Con todos estos pensamientos, y con todas sus certezas, fue preparando el equipaje, una sola maleta, con ruedas, cuando viajó la primera y única vez salió de aquí con estos bolsones enormes y de empacho, envolviéndolo con esta marea de celofán carísimo que te ofrecen en todos aeropuertos, y el maletín de a mano; faltaban pocos días y decidió revisar si todo estaba bien, los documentos, el equipaje, decidió salir y comprar un recuerdo más para su hermana, una chompa de lana con estampado del nombre del país en el cual transcurrió más de quince años de su vida. Volvió a la casa y oyó del noticiero de la televisión nacional que en una ciudad de un país asiático en solo diez días habían armado un hospital completamente equipado para enfrentar la peste que estaba azotando el territorio y que, por primera vez en la historia, podía volverse planetaria; pocos hablaban de todo esto en la clínica donde él trabajaba desde hace quince años; pocos recordaban las pestes del pasado; nadie tomaba en serio ni siquiera los primeros dos casos señalados y denunciados en la misma ciudad donde él estaba viviendo ahora. Después de una semana se declaró la pandemia a nivel mundial, oyó por primera vez la palabra lockdown, se encapsularon enteros territorios colindantes a la ciudad en la cual vivía. Le fueron suspendidas, debido a su profesión, la vacación y el viaje a su país natal. No viajó y desde aquel día empezó su pesadilla en el primer mundo.

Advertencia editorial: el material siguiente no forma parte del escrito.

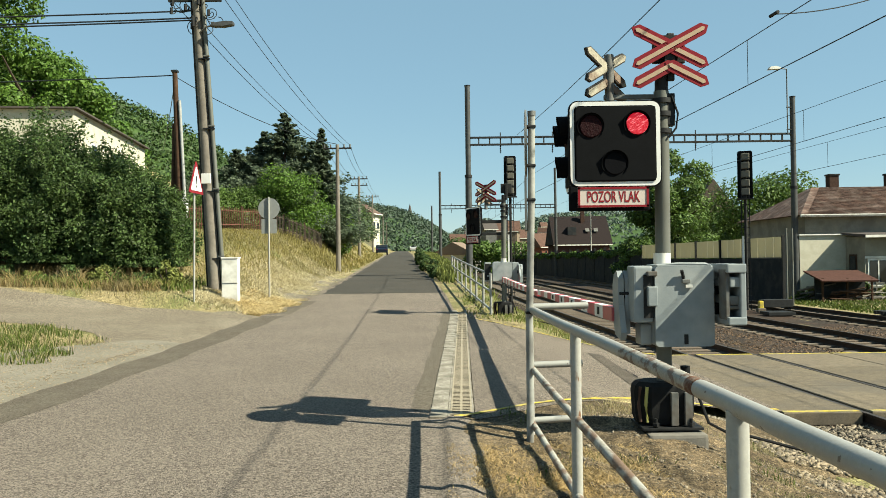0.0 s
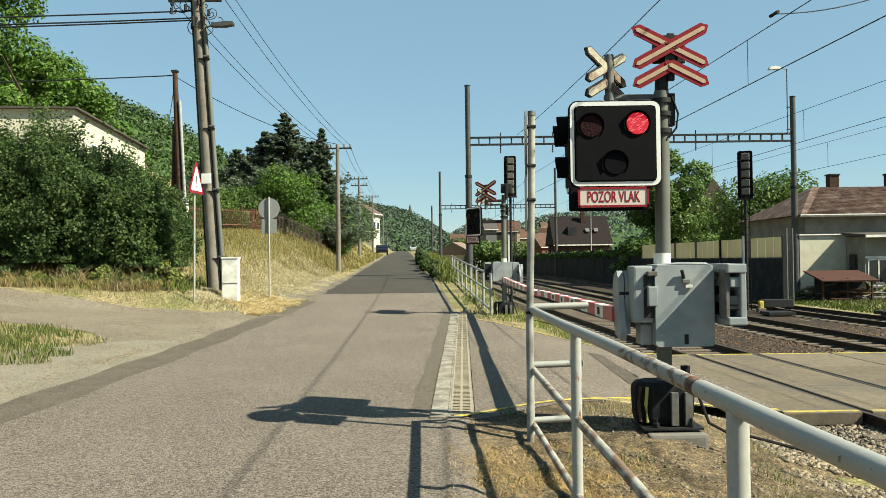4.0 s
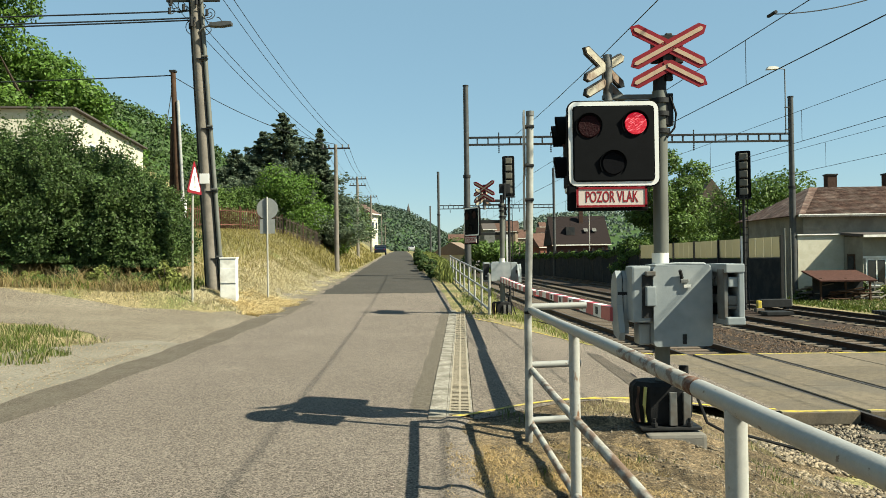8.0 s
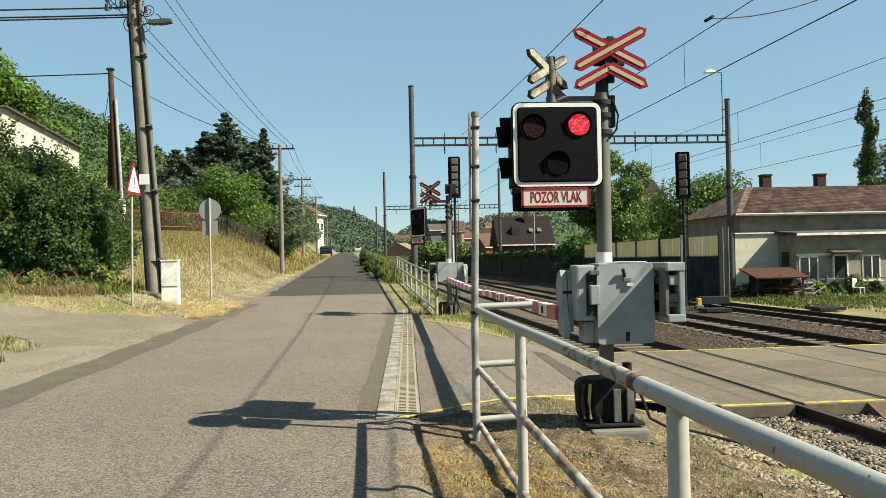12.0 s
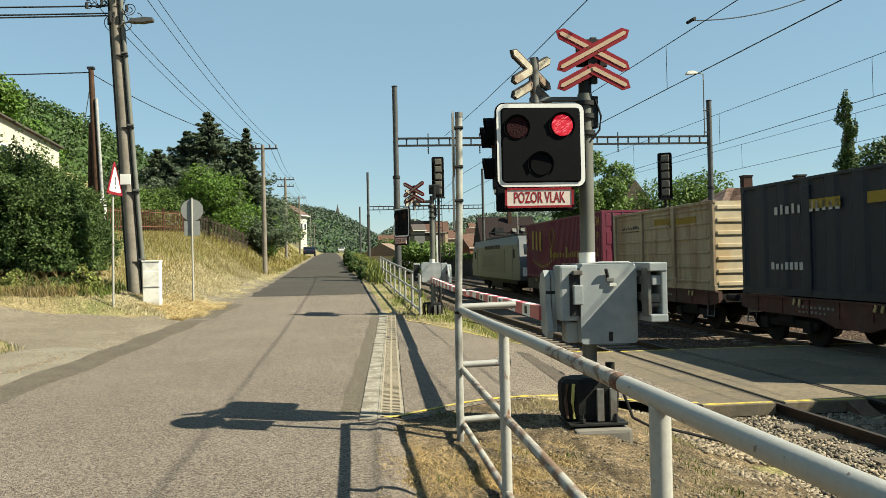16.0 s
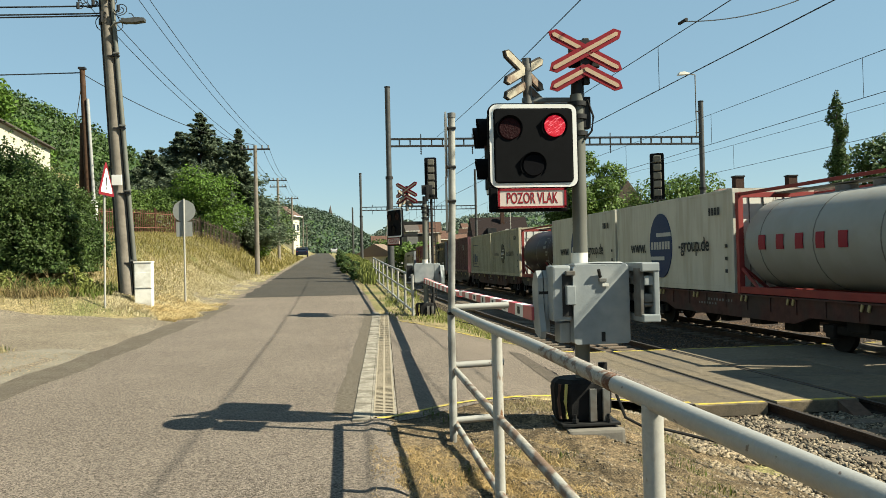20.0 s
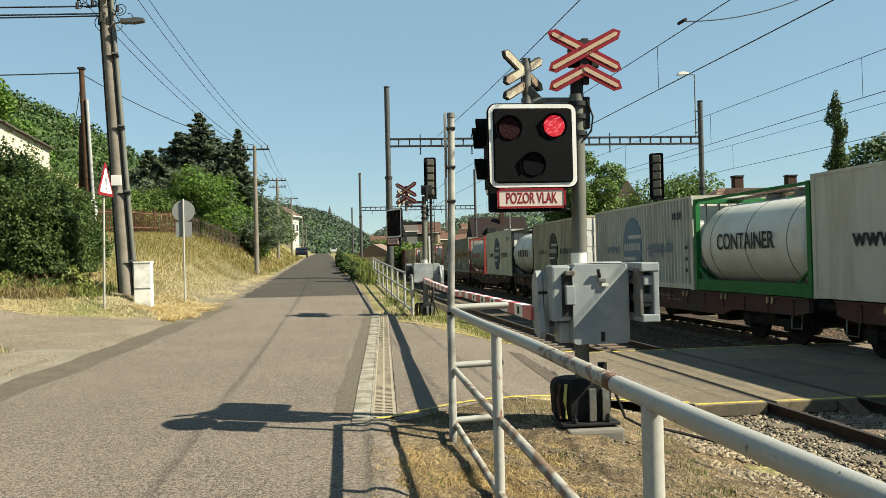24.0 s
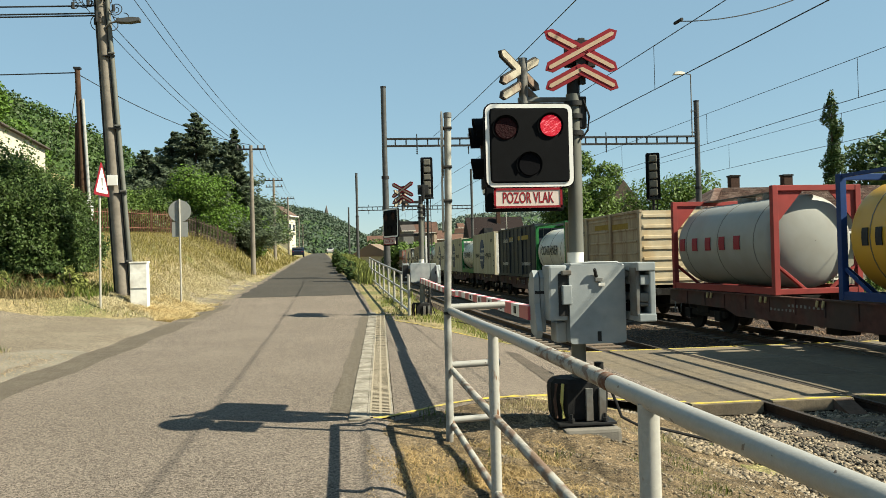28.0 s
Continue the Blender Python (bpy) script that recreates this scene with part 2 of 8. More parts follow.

Mientras caminaba al trabajo escuchaba o leía las noticias que llegaban desde aquí; la decepción por el fallido retorno, el desasosiego por la atmosfera que estaban viviendo sobre todo en la región donde estaba viviendo no lo vencieron. Pronto terminará todo, llegará una vacuna, como siempre serán los primeros, unos cuantos, en fallecer y luego volverá la normalidad, pronto estaré en mi país natal y desde ahí empezaré de nuevo.

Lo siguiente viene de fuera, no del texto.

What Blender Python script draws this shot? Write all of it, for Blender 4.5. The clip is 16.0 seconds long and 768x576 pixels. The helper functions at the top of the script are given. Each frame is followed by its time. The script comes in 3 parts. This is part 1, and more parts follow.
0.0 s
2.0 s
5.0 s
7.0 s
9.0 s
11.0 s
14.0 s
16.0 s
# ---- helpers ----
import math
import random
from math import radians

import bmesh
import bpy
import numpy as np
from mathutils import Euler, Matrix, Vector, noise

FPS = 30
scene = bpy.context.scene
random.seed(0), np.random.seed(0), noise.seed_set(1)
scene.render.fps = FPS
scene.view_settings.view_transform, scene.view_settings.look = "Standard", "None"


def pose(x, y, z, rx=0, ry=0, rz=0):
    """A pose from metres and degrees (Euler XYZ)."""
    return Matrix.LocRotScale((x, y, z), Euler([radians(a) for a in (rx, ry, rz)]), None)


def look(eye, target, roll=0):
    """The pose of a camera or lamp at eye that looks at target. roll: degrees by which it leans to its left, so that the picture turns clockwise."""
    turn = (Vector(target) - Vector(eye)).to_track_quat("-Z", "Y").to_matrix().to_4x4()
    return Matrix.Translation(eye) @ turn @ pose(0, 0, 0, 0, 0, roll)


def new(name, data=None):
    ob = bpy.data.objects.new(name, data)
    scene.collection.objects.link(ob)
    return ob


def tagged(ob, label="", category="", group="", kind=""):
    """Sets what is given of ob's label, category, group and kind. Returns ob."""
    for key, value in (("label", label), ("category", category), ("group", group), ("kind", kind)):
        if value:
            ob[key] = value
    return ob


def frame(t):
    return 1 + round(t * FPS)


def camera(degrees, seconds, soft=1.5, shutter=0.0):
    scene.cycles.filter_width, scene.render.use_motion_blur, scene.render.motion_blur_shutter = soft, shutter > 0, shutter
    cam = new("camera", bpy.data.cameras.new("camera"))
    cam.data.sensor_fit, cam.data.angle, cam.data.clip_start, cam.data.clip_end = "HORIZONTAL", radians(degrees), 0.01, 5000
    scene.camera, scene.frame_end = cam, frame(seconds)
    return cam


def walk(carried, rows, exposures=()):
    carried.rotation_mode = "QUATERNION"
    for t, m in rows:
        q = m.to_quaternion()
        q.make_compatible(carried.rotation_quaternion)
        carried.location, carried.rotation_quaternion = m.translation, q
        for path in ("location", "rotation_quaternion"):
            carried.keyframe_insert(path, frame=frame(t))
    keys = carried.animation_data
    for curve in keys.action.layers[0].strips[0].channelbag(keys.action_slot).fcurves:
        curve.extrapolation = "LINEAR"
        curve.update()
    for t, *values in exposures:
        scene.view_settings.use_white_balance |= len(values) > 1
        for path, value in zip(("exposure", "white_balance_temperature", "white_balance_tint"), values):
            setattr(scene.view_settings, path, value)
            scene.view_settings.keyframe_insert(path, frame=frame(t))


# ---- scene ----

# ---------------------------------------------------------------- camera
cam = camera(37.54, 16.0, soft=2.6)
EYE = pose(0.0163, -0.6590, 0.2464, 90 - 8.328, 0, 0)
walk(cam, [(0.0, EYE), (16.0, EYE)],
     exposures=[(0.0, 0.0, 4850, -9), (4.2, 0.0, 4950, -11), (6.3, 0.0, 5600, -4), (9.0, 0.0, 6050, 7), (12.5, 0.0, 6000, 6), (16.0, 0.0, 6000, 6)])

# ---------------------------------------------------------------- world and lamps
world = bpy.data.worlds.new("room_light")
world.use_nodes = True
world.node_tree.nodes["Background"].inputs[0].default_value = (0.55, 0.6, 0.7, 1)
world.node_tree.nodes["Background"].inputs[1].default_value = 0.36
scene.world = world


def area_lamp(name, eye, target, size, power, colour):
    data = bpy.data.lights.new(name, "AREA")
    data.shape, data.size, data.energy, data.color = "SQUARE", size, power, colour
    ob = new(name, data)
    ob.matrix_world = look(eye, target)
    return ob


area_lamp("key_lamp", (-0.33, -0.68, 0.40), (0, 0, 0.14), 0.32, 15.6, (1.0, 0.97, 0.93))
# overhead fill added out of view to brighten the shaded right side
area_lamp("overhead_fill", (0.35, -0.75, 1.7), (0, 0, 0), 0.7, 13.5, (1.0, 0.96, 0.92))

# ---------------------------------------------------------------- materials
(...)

Llegó marzo y se cerraron todas las fronteras, internacionales y muchas de las nacionales, era imposible trasladarse de una provincia a otra, según el número oficial de los contagiados la política tomaba medidas y las fuerzas del orden las ponía en acto. El orden del caos ya no era solamente climático, el orden del caos se adueñó de todo imaginario y de toda acción colectiva. Nada de nuevo para él, que vivió dictaduras y golpes de estado, toda una novedad para las nuevas generaciones del Viejo continente, al menos para los que no conocieron la guerra, el hambre y la miseria. Todo esto para que alguien, o todos, aprendan. Pará él no, él no tenía nada que aprender que no fuera la imposibilidad del retorno, la inutilidad de todos los preparativos, la seguridad de que aún sigue ahí, en el Viejo continente, esperando que la peste enseñe a todos un poco y del poco que sea útil para todos.